The New York Times has released the results of an internal study that finds the paper’s internal culture is often hostile to people of color and women. The entire report is here. A key excerpt:
Our current culture and systems are not enabling our work force to thrive and do its best work. This is true across many types of difference: race, gender identity, sexual orientation, ability, socioeconomic background, ideological viewpoints and more. But it is particularly true for people of color, many of whom described unsettling and sometimes painful day-to-day workplace experiences.
Tom Jones of Poynter has been reading it over, and he finds some telling statistics: 48% of hires in 2020 were people of color, bringing the percentage from 27% to 34% in the past six years. The percentage has risen from 17% to 23% in leadership positions, and the percentage of women employed by the Times has risen from 45% to 52%.
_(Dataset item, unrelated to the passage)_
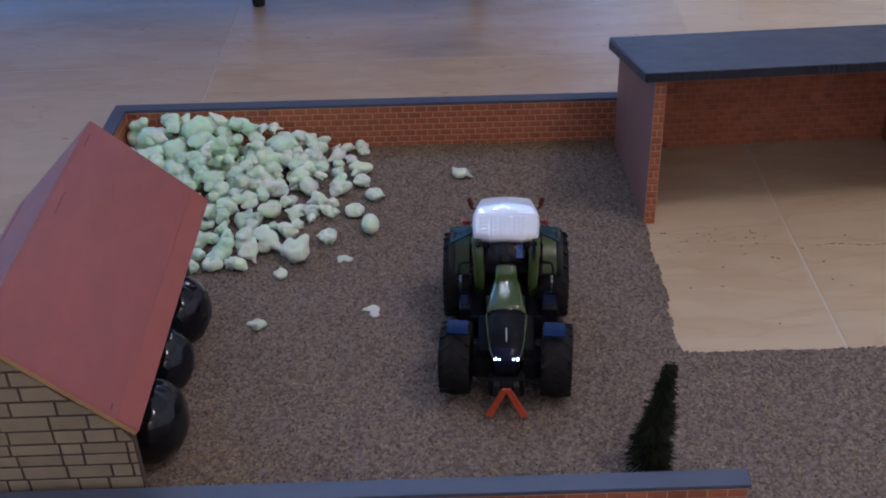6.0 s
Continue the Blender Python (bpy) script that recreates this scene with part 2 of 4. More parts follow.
T_GLASS = glassy("cab_glass", (0.28, 0.34, 0.42))
T_LIGHT = glowing("headlight_glow", (0.72, 0.80, 1.0), 6.0)
T_TAIL = glowing("tail_glow", (0.35, 0.012, 0.01), 0.08)
M_BULB = glowing("warm_bulb", (1.0, 0.94, 0.88), 60.0)
M_SPOT = glowing("cool_bulb", (0.80, 0.90, 1.0), 50.0)
M_SKYPANE = glowing("dusk_sky", (0.25, 0.46, 1.0), 0.55)


# ---- mesh helpers ----
def part(name, bm, material, parent=None, label="", smooth=False):
    mesh = bpy.data.meshes.new(name)
    bm.normal_update()
    bm.to_mesh(mesh)
    bm.free()
    for m in material if isinstance(material, (list, tuple)) else (material,):
        mesh.materials.append(m)
    if smooth:
        for f in mesh.polygons:
            f.use_smooth = True
    ob = new(name, mesh)
    if parent:
        ob.parent = parent
    if label:
        tagged(ob, label)
    return ob


def thing(name, m, label, category, group="", kind=""):
    ob = new(name)
    ob.empty_display_size = 0.01
    ob.matrix_world = m
    return tagged(ob, label, category, group, kind)


def box(bm, c, s, rot=None, bevel=0.0, mat=0):
    m = Matrix.Translation(c) @ (rot or Matrix.Identity(4)) @ Matrix.Diagonal((*s, 1))
    r = bmesh.ops.create_cube(bm, size=1.0, matrix=m)
    vs = r["verts"]
    faces = list({f for v in vs for f in v.link_faces})
    for f in faces:
        f.material_index = mat
    if bevel:
        es = list({e for v in vs for e in v.link_edges})
        b = bmesh.ops.bevel(bm, geom=es, offset=bevel, segments=2, profile=0.6, affect="EDGES")
        for f in b["faces"]:
            f.material_index = mat
    return bm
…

I suspect those numbers are better than what you’d find at most news organizations, although I also suspect that the Times — among the very few that’s been staffing up in recent years — could have done better still. And I heartily agree with Jones’ conclusion: “It also would be good to see all news organizations do the kind of self-evaluation that the Times has done and work toward making sure their newsroom cultures are where they should be.”
We can start with The Boston Globe, Boston’s public media outlets and television news operations.
Finally, of note: One of the three co-authors of the report is deputy managing editor Carolyn Ryan, an alum of the Globe and, before that, The Patriot Ledger of Quincy — and the subject of a profile in Insider this week that touts her as a possible successor to executive editor Dean Baquet.